GOAL OF THE EXERCISE.
What is wanted is an exact restatement of the lines from the one with "carried.location, carried.rotation_quaternion = m.translation, q" through the one with "return CENTRE +", both included, and of no other lines.

## START DATA SECTION

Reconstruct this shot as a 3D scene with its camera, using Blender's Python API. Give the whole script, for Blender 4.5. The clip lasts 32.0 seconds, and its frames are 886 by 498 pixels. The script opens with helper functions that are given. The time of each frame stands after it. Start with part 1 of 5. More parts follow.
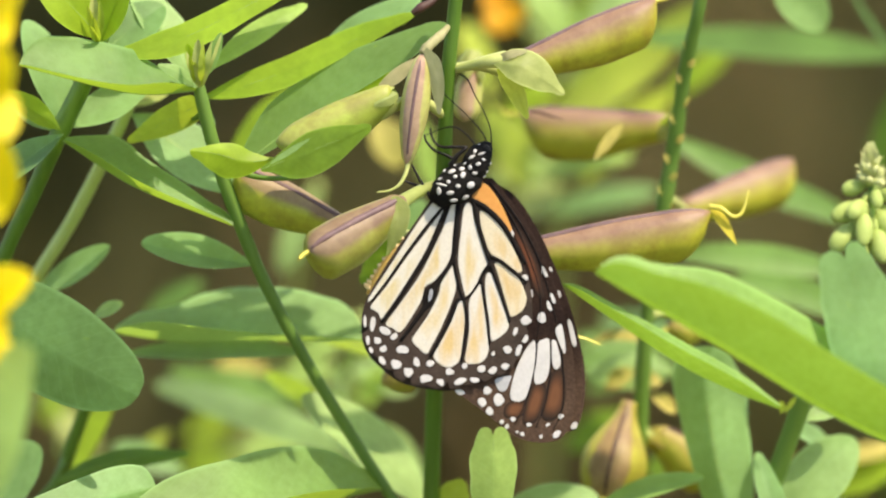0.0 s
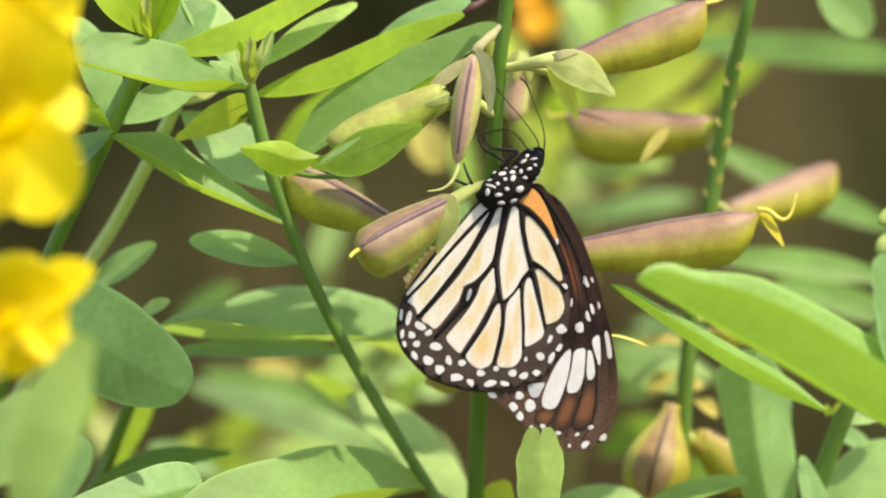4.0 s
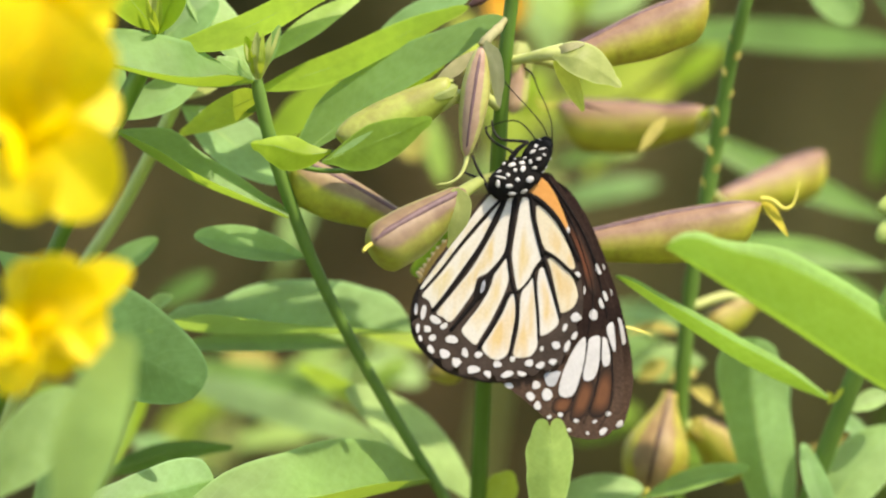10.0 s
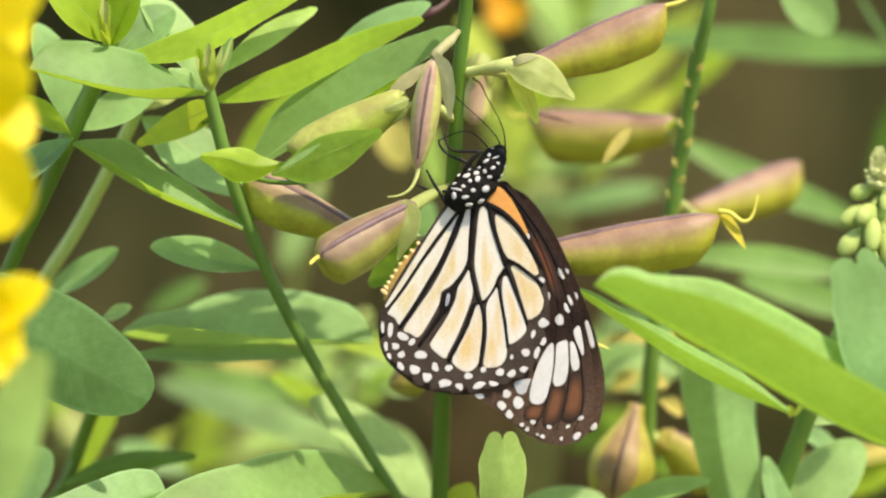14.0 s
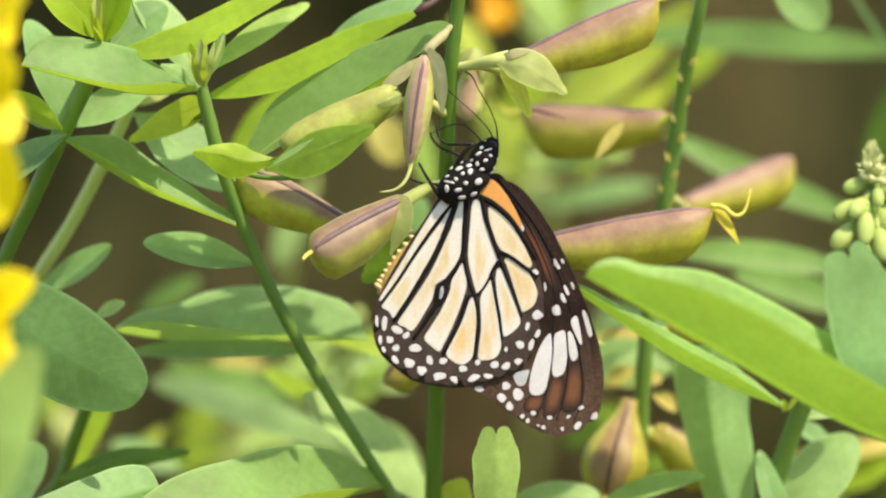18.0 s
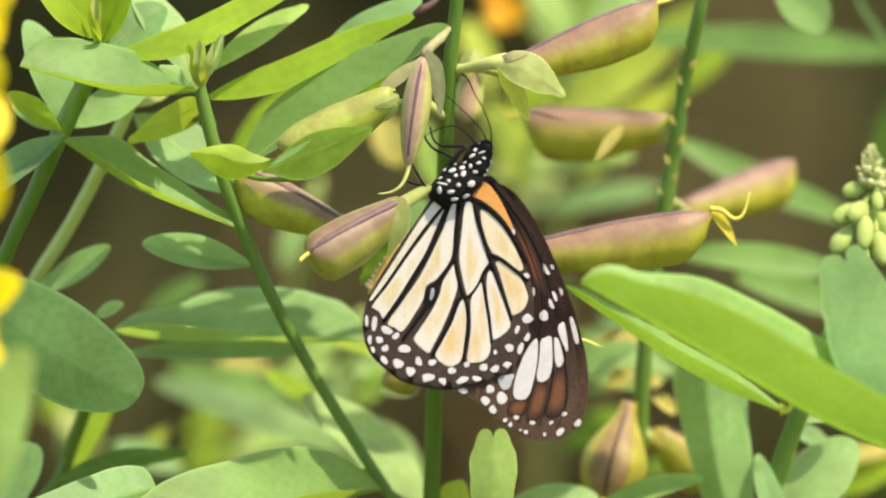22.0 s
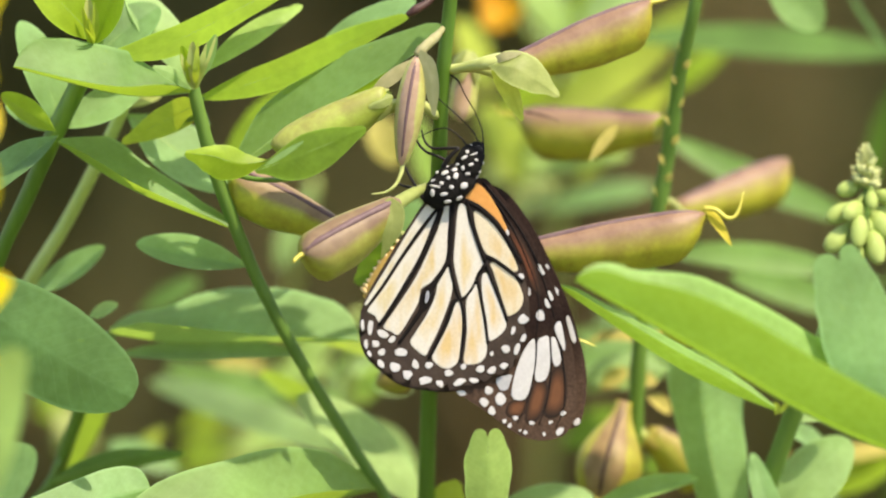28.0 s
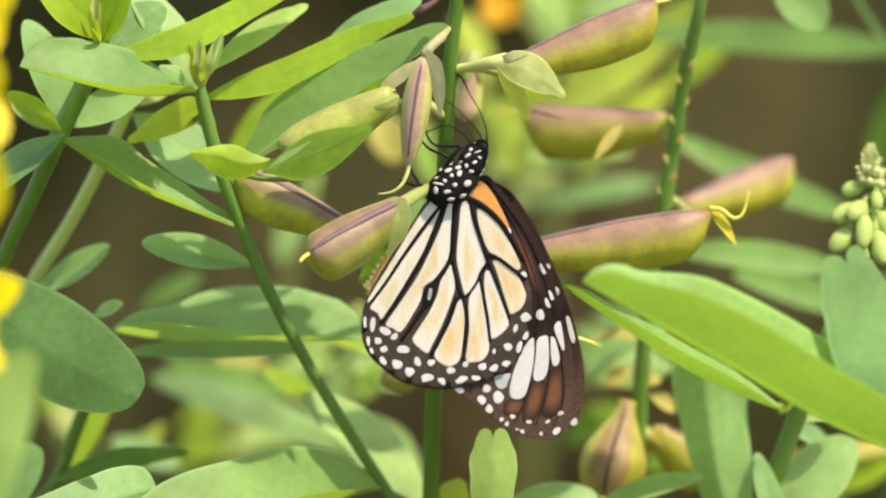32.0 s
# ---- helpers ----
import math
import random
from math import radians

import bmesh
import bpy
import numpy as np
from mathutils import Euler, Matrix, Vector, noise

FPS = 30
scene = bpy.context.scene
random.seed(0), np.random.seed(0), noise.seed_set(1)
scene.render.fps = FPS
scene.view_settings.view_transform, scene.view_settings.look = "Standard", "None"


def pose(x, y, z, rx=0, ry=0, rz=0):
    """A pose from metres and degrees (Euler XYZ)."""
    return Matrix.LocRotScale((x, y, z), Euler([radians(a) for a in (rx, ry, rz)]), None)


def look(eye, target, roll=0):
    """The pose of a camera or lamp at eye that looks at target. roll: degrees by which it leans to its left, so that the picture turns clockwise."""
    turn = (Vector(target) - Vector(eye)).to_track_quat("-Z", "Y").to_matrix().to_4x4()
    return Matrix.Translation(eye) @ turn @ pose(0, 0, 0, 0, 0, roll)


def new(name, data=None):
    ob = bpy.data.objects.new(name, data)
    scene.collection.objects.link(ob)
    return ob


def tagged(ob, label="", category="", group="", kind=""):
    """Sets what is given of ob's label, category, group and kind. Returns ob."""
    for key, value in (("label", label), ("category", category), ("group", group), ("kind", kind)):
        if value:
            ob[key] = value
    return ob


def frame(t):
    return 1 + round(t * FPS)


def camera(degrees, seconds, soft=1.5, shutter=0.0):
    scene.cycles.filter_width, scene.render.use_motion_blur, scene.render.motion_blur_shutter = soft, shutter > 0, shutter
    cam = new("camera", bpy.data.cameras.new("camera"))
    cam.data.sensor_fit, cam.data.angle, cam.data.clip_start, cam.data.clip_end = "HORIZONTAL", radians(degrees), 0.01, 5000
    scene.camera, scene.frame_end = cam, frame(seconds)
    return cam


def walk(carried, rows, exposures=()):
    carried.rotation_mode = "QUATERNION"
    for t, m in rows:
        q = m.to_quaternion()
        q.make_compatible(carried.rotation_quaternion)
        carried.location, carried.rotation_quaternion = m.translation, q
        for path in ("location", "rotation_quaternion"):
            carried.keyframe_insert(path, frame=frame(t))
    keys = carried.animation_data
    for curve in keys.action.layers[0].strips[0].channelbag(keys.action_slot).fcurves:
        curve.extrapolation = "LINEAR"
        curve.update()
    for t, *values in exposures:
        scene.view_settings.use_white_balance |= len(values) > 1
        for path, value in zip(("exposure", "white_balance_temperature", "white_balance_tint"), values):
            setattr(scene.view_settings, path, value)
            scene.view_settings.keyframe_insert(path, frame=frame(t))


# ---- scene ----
# The place is laid out in millimetres along the axes of the view: right, up and away from a point on the main stem.
CENTRE = Vector((0, 0, 0.75))
SLOPE = radians(15)
RIGHT, UP, AWAY = Vector((1, 0, 0)), Vector((0, math.sin(SLOPE), math.cos(SLOPE))), Vector((0, math.cos(SLOPE), -math.sin(SLOPE)))
AXES = Matrix((RIGHT, UP, -AWAY)).transposed()


def V(u, v, d):
    """A place from millimetres right, up and away of the centre."""
    return CENTRE + (RIGHT * u + UP * v + AWAY * d) / 1000


# ---- camera ----
cam = camera(9.85, 32.0, soft=2.1)
cam.data.dof.use_dof = True
cam.data.dof.focus_distance = 0.896
cam.data.dof.aperture_fstop = cam.data.lens / 25.0
walk(cam, [
    (0, look((0.0000, -0.8693, 0.9829), (0.00000, 0.00000, 0.75000), 0.00)),
    (0.5, look((0.0173, -0.8673, 0.9906), (0.00113, 0.00015, 0.75057), 0.03)),
    (1, look((-0.0099, -0.8666, 0.9930), (-0.00206, 0.00011, 0.75043), 0.26)),
    (1.5, look((-0.0093, -0.8652, 0.9985), (-0.00294, 0.00018, 0.75066), 0.35)),
    (2, look((-0.0114, -0.8688, 0.9849), (-0.00244, -0.00005, 0.74982), 0.18)),
    (2.5, look((-0.0149, -0.8697, 0.9816), (-0.00365, -0.00009, 0.74965), 0.25)),
    (3, look((-0.0288, -0.8718, 0.9738), (-0.00536, -0.00023, 0.74914), 0.33)),
    (3.5, look((-0.0176, -0.8717, 0.9742), (-0.00537, -0.00017, 0.74938), 0.39)),
    (5.5, look((-0.0165, -0.8674, 0.9901), (-0.00881, 0.00007, 0.75027), 0.98)),
    (6, look((-0.0467, -0.8727, 0.9703), (-0.00433, -0.00021, 0.74922), 0.14)),
    (6.5, look((-0.0188, -0.8704, 0.9790), (-0.00359, -0.00017, 0.74938), 0.30)),
    (7, look((-0.0006, -0.8691, 0.9839), (-0.00273, -0.00012, 0.74955), 0.39)),
    (7.5, look((-0.0371, -0.8713, 0.9756), (-0.00254, -0.00020, 0.74926), 0.02)),
    (8, look((-0.0345, -0.8702, 0.9798), (-0.00415, -0.00019, 0.74929), 0.30)),
    (8.5, look((-0.0072, -0.8651, 0.9986), (-0.00175, -0.00002, 0.74992), 0.36)),
    (9, look((-0.0423, -0.8693, 0.9832), (-0.00743, -0.00026, 0.74902), 0.64)),
    (9.5, look((-0.0182, -0.8685, 0.9859), (-0.00300, -0.00001, 0.74998), 0.25)),
    (10, look((-0.0603, -0.8693, 0.9829), (-0.01008, -0.00035, 0.74868), 0.76)),
    (10.5, look((-0.0020, -0.8616, 1.0118), (-0.00641, 0.00040, 0.75150), 1.02)),
    (11, look((-0.0249, -0.8702, 0.9798), (-0.00563, -0.00029, 0.74891), 0.59)),
    (11.5, look((-0.0296, -0.8676, 0.9894), (-0.00547, 0.00013, 0.75049), 0.43)),
    (12, look((-0.0241, -0.8696, 0.9819), (-0.00426, -0.00023, 0.74916), 0.31)),
    (12.5, look((-0.0304, -0.8683, 0.9866), (-0.00274, -0.00004, 0.74986), 0.14)),
    (13, look((-0.0355, -0.8695, 0.9825), (-0.00505, -0.00023, 0.74916), 0.49)),
    (13.5, look((-0.0071, -0.8679, 0.9883), (-0.00087, 0.00012, 0.75046), 0.16)),
    (14, look((-0.0082, -0.8674, 0.9901), (-0.00175, 0.00021, 0.75078), 0.22)),
    (14.5, look((0.0018, -0.8661, 0.9950), (-0.00064, 0.00038, 0.75143), 0.24)),
    (16.5, look((-0.0105, -0.8687, 0.9852), (-0.00087, -0.00009, 0.74968), 0.10)),
    (17, look((-0.0094, -0.8680, 0.9880), (-0.00113, -0.00001, 0.74996), 0.08)),
    (17.5, look((-0.0108, -0.8679, 0.9885), (-0.00056, -0.00006, 0.74979), 0.04)),
    (18, look((-0.0078, -0.8682, 0.9873), (-0.00051, -0.00002, 0.74993), 0.05)),
    (18.5, look((-0.0123, -0.8692, 0.9834), (-0.00225, -0.00011, 0.74960), 0.19)),
    (19, look((-0.0129, -0.8691, 0.9838), (-0.00074, -0.00013, 0.74952), 0.09)),
    (19.5, look((-0.0086, -0.8689, 0.9845), (-0.00050, -0.00008, 0.74970), 0.04)),
    (20, look((-0.0044, -0.8693, 0.9830), (-0.00041, -0.00008, 0.74970), 0.10)),
    (20.5, look((-0.0049, -0.8689, 0.9844), (0.00025, -0.00006, 0.74978), 0.01)),
    (21, look((-0.0048, -0.8684, 0.9863), (0.00021, -0.00000, 0.74999), 0.05)),
    (21.5, look((-0.0025, -0.8677, 0.9892), (0.00078, 0.00004, 0.75014), 0.04)),
    (22, look((0.0002, -0.8681, 0.9877), (-0.00011, 0.00008, 0.75028), 0.13)),
    (22.5, look((0.0029, -0.8671, 0.9915), (-0.00148, 0.00016, 0.75061), 0.27)),
    (23, look((-0.0075, -0.8668, 0.9925), (-0.00247, 0.00013, 0.75048), 0.27)),
    (23.5, look((-0.0038, -0.8669, 0.9921), (-0.00019, 0.00013, 0.75050), 0.13)),
    (24, look((-0.0006, -0.8655, 0.9973), (-0.00058, 0.00027, 0.75099), 0.24)),
    (24.5, look((-0.0023, -0.8659, 0.9958), (-0.00073, 0.00025, 0.75094), 0.18)),
    (25, look((0.0066, -0.8661, 0.9949), (0.00078, 0.00022, 0.75081), 0.21)),
    (25.5, look((0.0005, -0.8670, 0.9916), (-0.00041, 0.00014, 0.75054), 0.21)),
    (27.5, look((-0.0019, -0.8678, 0.9888), (-0.00017, 0.00006, 0.75024), 0.09)),
    (28, look((0.0021, -0.8679, 0.9883), (0.00093, 0.00008, 0.75030), 0.01)),
    (28.5, look((-0.0013, -0.8675, 0.9899), (-0.00019, 0.00010, 0.75036), 0.13)),
    (29, look((-0.0005, -0.8675, 0.9898), (0.00027, 0.00012, 0.75044), 0.09)),
    (29.5, look((-0.0035, -0.8678, 0.9888), (0.00082, 0.00010, 0.75038), 0.03)),
    (30, look((-0.0010, -0.8673, 0.9906), (0.00070, 0.00009, 0.75035), 0.02)),
    (30.5, look((-0.0021, -0.8674, 0.9901), (0.00055, 0.00012, 0.75044), 0.03)),
    (31, look((-0.0005, -0.8665, 0.9936), (-0.00011, 0.00018, 0.75066), 0.17)),
    (31.5, look((-0.0035, -0.8664, 0.9940), (0.00042, 0.00015, 0.75055), 0.03)),
    (32, look((-0.0037, -0.8667, 0.9929), (-0.00010, 0.00007, 0.75027), 0.18)),
], exposures=[(0, 1.18, 7800, 14), (32, 1.18, 7800, 14)])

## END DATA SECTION

SOLUTION TO THE PROBLEM.
        carried.location, carried.rotation_quaternion = m.translation, q
        for path in ("location", "rotation_quaternion"):
            carried.keyframe_insert(path, frame=frame(t))
    keys = carried.animation_data
    for curve in keys.action.layers[0].strips[0].channelbag(keys.action_slot).fcurves:
        curve.extrapolation = "LINEAR"
        curve.update()
    for t, *values in exposures:
        scene.view_settings.use_white_balance |= len(values) > 1
        for path, value in zip(("exposure", "white_balance_temperature", "white_balance_tint"), values):
            setattr(scene.view_settings, path, value)
            scene.view_settings.keyframe_insert(path, frame=frame(t))


# ---- scene ----
# The place is laid out in millimetres along the axes of the view: right, up and away from a point on the main stem.
CENTRE = Vector((0, 0, 0.75))
SLOPE = radians(15)
RIGHT, UP, AWAY = Vector((1, 0, 0)), Vector((0, math.sin(SLOPE), math.cos(SLOPE))), Vector((0, math.cos(SLOPE), -math.sin(SLOPE)))
AXES = Matrix((RIGHT, UP, -AWAY)).transposed()


def V(u, v, d):
    """A place from millimetres right, up and away of the centre."""
    return CENTRE + (RIGHT * u + UP * v + AWAY * d) / 1000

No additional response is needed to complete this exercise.